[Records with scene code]
'''

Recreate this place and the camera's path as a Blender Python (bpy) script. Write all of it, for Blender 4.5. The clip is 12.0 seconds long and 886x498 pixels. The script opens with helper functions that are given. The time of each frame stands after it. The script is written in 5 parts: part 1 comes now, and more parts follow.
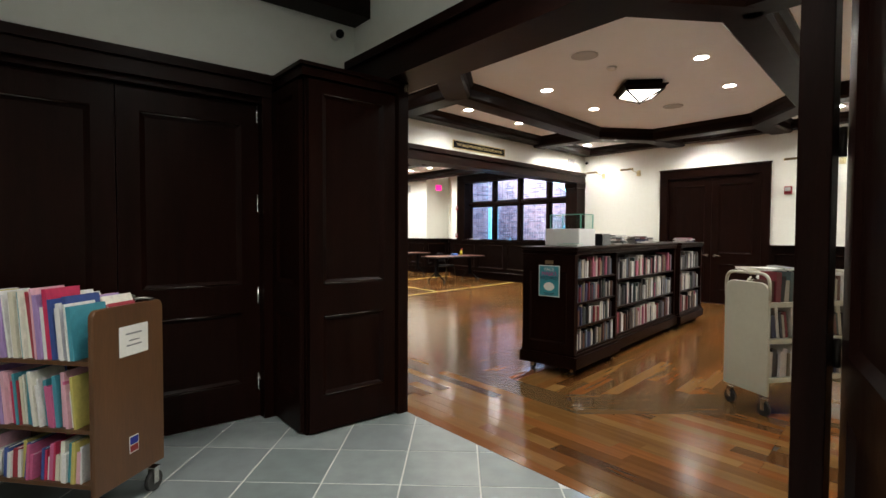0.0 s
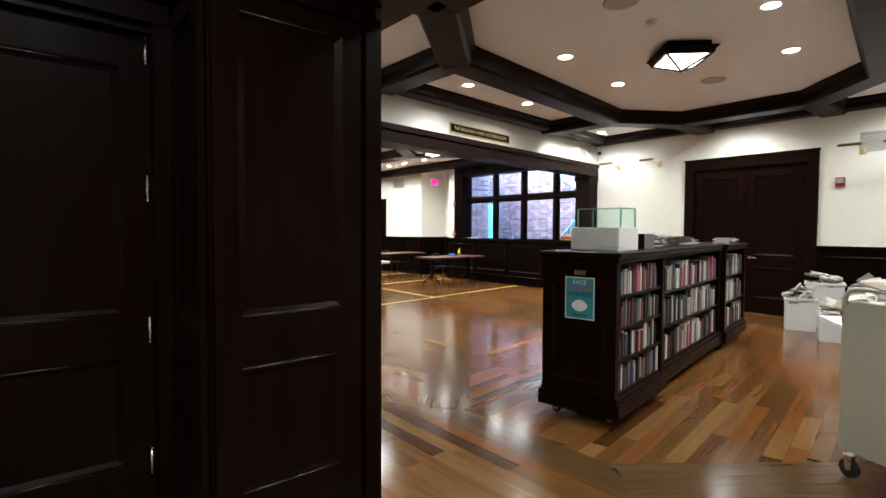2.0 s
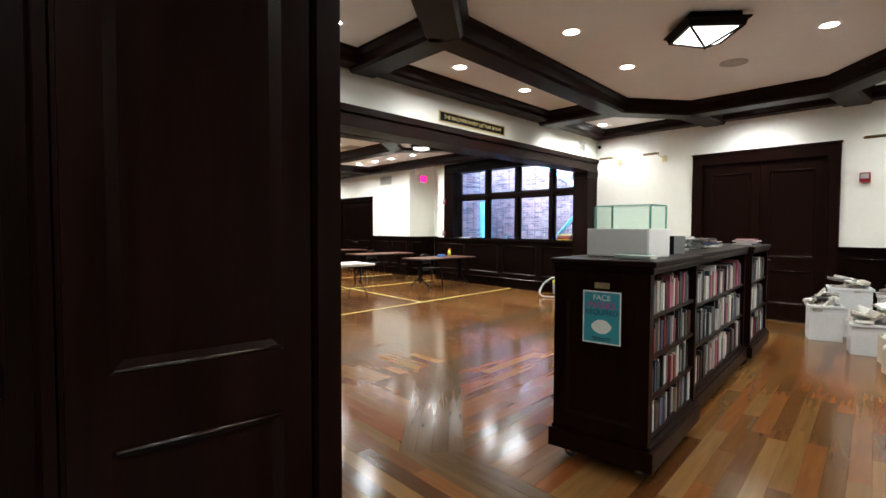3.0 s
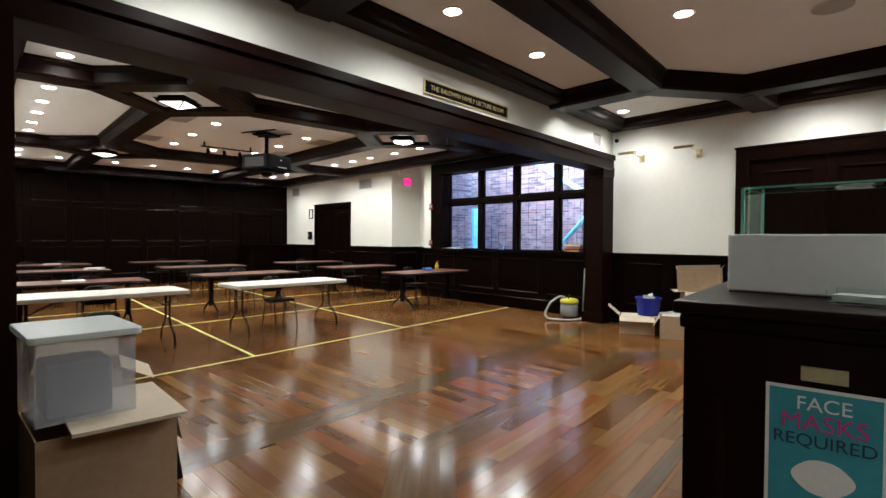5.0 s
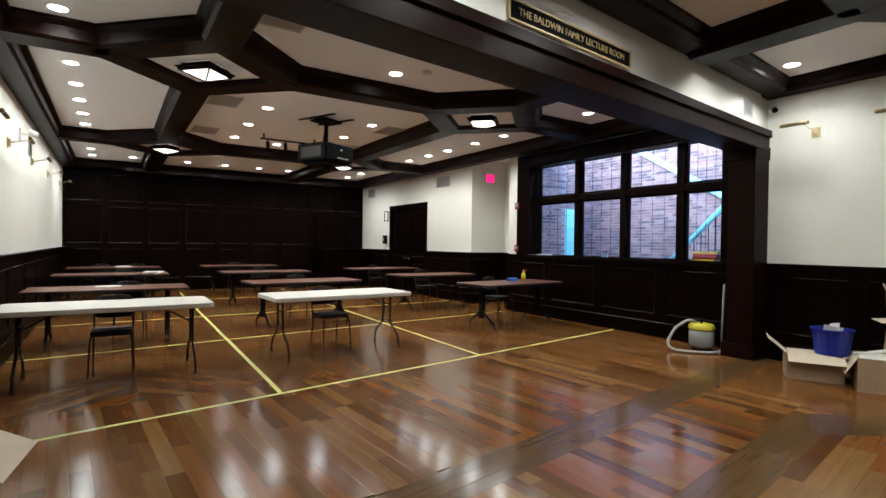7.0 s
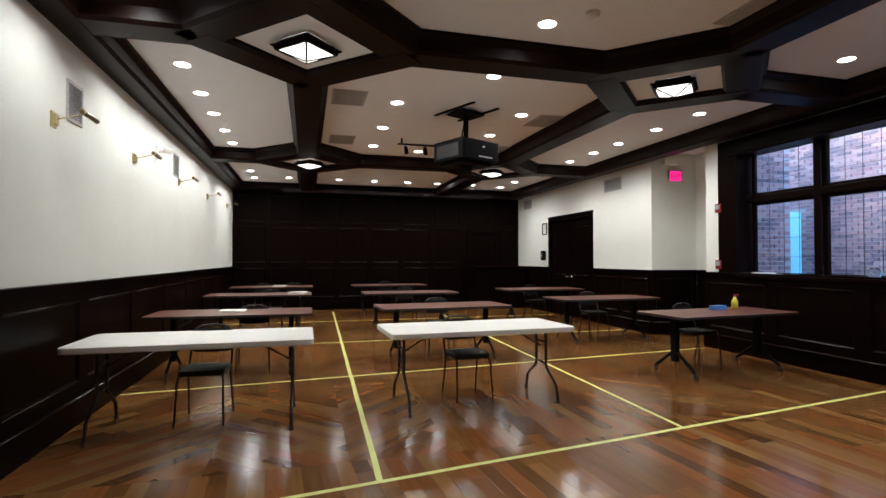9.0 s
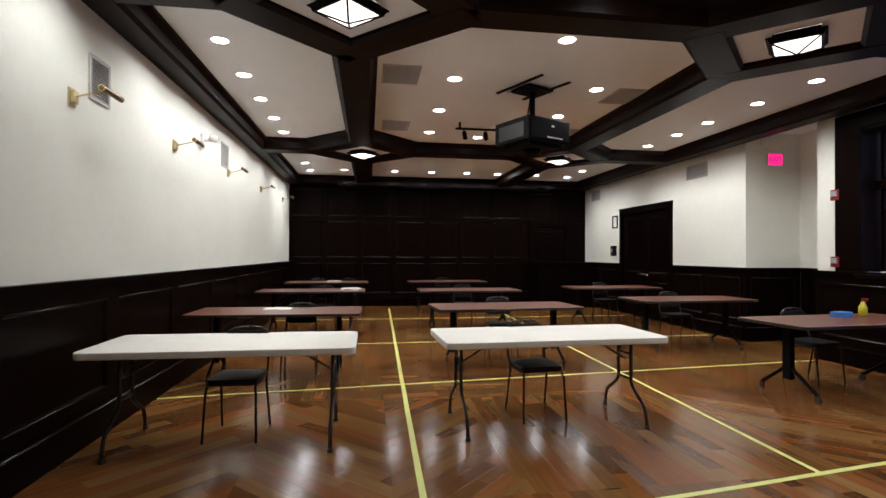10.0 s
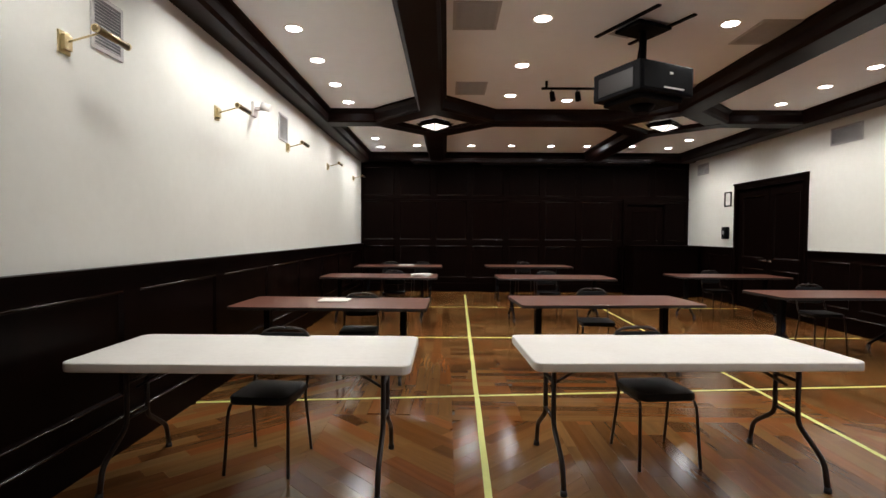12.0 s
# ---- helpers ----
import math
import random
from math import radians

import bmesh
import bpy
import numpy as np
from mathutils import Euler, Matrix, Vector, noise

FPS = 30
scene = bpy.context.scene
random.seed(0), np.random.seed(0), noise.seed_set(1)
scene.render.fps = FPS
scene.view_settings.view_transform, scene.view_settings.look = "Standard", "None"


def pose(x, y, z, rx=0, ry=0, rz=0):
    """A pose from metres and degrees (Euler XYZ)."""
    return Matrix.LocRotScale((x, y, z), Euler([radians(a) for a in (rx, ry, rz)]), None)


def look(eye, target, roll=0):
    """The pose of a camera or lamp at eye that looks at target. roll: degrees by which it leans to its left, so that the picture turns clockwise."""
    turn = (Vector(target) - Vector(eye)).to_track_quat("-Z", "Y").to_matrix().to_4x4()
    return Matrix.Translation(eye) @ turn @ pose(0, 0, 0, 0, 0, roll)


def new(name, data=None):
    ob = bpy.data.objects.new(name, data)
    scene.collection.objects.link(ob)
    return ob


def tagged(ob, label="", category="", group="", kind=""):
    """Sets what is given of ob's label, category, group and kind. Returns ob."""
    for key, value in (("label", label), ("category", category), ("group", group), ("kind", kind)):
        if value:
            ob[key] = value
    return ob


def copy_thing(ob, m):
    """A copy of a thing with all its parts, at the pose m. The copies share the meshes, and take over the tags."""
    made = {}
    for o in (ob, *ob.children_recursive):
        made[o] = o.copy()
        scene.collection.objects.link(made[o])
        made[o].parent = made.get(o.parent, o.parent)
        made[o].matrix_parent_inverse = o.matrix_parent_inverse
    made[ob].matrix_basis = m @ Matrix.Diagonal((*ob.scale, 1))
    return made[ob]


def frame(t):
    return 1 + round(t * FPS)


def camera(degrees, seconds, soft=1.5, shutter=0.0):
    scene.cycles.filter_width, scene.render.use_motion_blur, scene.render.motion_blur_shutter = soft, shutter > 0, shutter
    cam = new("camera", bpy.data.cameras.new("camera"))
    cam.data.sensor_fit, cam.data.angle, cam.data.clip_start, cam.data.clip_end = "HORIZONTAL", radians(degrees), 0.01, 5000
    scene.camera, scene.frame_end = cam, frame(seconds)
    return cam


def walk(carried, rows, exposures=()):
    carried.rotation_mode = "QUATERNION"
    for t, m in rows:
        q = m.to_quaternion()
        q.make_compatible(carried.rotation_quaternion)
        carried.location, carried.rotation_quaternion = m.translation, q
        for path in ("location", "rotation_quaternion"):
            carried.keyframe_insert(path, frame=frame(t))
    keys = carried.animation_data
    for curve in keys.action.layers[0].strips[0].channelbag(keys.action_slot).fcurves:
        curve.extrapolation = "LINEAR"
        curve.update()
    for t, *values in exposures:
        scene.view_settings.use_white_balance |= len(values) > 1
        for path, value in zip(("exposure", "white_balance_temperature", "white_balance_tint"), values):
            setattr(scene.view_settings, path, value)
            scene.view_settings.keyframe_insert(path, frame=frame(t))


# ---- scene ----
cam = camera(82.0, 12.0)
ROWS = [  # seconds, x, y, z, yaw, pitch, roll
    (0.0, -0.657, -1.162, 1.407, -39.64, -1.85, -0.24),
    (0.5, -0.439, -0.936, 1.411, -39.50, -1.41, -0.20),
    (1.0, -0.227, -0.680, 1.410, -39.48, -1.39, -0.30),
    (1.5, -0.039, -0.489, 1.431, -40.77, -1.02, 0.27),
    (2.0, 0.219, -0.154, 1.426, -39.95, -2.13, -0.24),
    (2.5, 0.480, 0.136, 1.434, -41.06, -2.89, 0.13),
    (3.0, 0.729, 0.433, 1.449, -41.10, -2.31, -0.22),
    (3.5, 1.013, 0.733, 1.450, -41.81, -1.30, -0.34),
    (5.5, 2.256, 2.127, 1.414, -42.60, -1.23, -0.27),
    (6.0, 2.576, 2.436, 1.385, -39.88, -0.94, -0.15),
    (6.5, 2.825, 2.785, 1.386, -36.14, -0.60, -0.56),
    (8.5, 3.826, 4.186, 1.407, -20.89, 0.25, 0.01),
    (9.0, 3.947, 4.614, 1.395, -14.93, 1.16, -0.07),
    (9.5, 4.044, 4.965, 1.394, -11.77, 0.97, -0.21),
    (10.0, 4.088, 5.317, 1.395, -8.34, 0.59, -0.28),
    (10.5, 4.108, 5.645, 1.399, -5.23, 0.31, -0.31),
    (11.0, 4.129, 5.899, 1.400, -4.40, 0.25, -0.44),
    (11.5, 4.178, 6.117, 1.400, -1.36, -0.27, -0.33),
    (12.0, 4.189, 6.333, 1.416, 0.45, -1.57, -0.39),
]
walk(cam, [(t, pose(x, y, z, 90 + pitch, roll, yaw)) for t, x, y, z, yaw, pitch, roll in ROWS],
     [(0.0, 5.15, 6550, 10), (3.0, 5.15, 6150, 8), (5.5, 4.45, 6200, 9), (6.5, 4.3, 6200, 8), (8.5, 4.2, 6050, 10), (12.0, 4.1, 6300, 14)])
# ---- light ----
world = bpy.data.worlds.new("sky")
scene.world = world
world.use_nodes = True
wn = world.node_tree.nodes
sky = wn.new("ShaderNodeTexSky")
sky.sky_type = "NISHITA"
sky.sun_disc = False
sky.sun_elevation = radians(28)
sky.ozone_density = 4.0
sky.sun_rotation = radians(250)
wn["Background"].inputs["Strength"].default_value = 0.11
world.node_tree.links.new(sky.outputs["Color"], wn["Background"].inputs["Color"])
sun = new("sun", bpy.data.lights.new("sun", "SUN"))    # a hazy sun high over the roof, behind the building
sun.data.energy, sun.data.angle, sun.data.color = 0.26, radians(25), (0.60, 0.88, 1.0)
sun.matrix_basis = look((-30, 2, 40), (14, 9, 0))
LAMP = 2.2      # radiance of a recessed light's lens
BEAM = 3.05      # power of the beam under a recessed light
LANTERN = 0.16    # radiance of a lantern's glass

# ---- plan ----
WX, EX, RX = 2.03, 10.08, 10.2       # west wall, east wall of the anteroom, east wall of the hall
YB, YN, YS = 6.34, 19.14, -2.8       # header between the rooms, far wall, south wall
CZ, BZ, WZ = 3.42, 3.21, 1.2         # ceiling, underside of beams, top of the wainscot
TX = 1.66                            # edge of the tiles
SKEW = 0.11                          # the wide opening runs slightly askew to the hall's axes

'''
'''

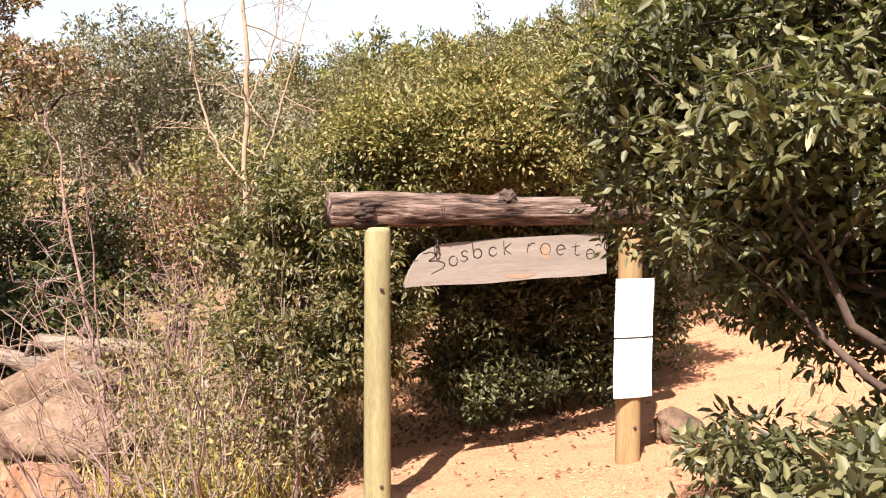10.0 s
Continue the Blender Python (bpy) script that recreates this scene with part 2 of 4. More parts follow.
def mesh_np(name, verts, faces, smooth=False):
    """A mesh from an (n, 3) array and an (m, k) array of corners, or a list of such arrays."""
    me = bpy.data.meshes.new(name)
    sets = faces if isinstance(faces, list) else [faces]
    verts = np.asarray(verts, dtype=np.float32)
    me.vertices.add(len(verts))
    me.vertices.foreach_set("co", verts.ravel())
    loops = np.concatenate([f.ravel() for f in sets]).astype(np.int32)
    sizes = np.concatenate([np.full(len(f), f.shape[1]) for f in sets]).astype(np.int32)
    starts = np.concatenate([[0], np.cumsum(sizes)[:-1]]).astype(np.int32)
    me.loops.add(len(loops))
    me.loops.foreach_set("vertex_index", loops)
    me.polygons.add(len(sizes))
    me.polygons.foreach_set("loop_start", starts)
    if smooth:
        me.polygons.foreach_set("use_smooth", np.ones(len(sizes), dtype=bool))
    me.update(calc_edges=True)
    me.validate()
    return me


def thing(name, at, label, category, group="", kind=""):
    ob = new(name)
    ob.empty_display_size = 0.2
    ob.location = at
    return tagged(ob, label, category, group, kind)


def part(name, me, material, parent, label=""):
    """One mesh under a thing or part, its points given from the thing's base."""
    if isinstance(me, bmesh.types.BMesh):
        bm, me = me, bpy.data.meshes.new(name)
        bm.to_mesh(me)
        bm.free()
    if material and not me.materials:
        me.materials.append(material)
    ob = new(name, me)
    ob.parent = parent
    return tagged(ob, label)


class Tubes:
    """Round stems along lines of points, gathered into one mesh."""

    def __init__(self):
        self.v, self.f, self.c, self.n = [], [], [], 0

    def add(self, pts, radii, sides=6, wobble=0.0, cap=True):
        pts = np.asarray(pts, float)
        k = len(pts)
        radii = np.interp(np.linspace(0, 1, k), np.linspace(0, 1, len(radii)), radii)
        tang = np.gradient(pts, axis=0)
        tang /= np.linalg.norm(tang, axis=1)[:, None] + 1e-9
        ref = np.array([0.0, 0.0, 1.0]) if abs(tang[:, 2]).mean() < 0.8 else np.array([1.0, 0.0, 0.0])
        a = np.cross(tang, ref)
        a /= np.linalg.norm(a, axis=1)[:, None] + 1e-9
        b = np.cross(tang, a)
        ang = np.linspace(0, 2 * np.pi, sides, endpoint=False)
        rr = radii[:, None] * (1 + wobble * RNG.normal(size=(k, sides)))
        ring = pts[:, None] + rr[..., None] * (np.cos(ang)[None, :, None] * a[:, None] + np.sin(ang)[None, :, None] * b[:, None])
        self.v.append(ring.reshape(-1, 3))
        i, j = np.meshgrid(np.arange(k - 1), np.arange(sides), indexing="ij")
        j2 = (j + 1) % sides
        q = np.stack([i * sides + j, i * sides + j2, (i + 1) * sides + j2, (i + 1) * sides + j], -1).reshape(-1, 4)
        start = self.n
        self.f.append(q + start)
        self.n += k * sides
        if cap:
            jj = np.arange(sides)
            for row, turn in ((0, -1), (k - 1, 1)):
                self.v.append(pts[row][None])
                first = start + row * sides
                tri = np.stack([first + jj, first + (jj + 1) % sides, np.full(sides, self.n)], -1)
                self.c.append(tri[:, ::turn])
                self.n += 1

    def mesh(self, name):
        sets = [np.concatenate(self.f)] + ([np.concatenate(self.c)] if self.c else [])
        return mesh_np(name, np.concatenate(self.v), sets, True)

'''

_What you have to do_. From the line with "scene.render.fps = FPS" through the line with "return Matrix.LocRotScale((x, y, z), Euler([radians(a)", repeat every line exactly, both ends included, and nothing outside that range.

_Answer for the task_.
scene.render.fps = FPS
scene.view_settings.view_transform, scene.view_settings.look = "Standard", "None"


def pose(x, y, z, rx=0, ry=0, rz=0):
    """A pose from metres and degrees (Euler XYZ)."""
    return Matrix.LocRotScale((x, y, z), Euler([radians(a) for a in (rx, ry, rz)]), None)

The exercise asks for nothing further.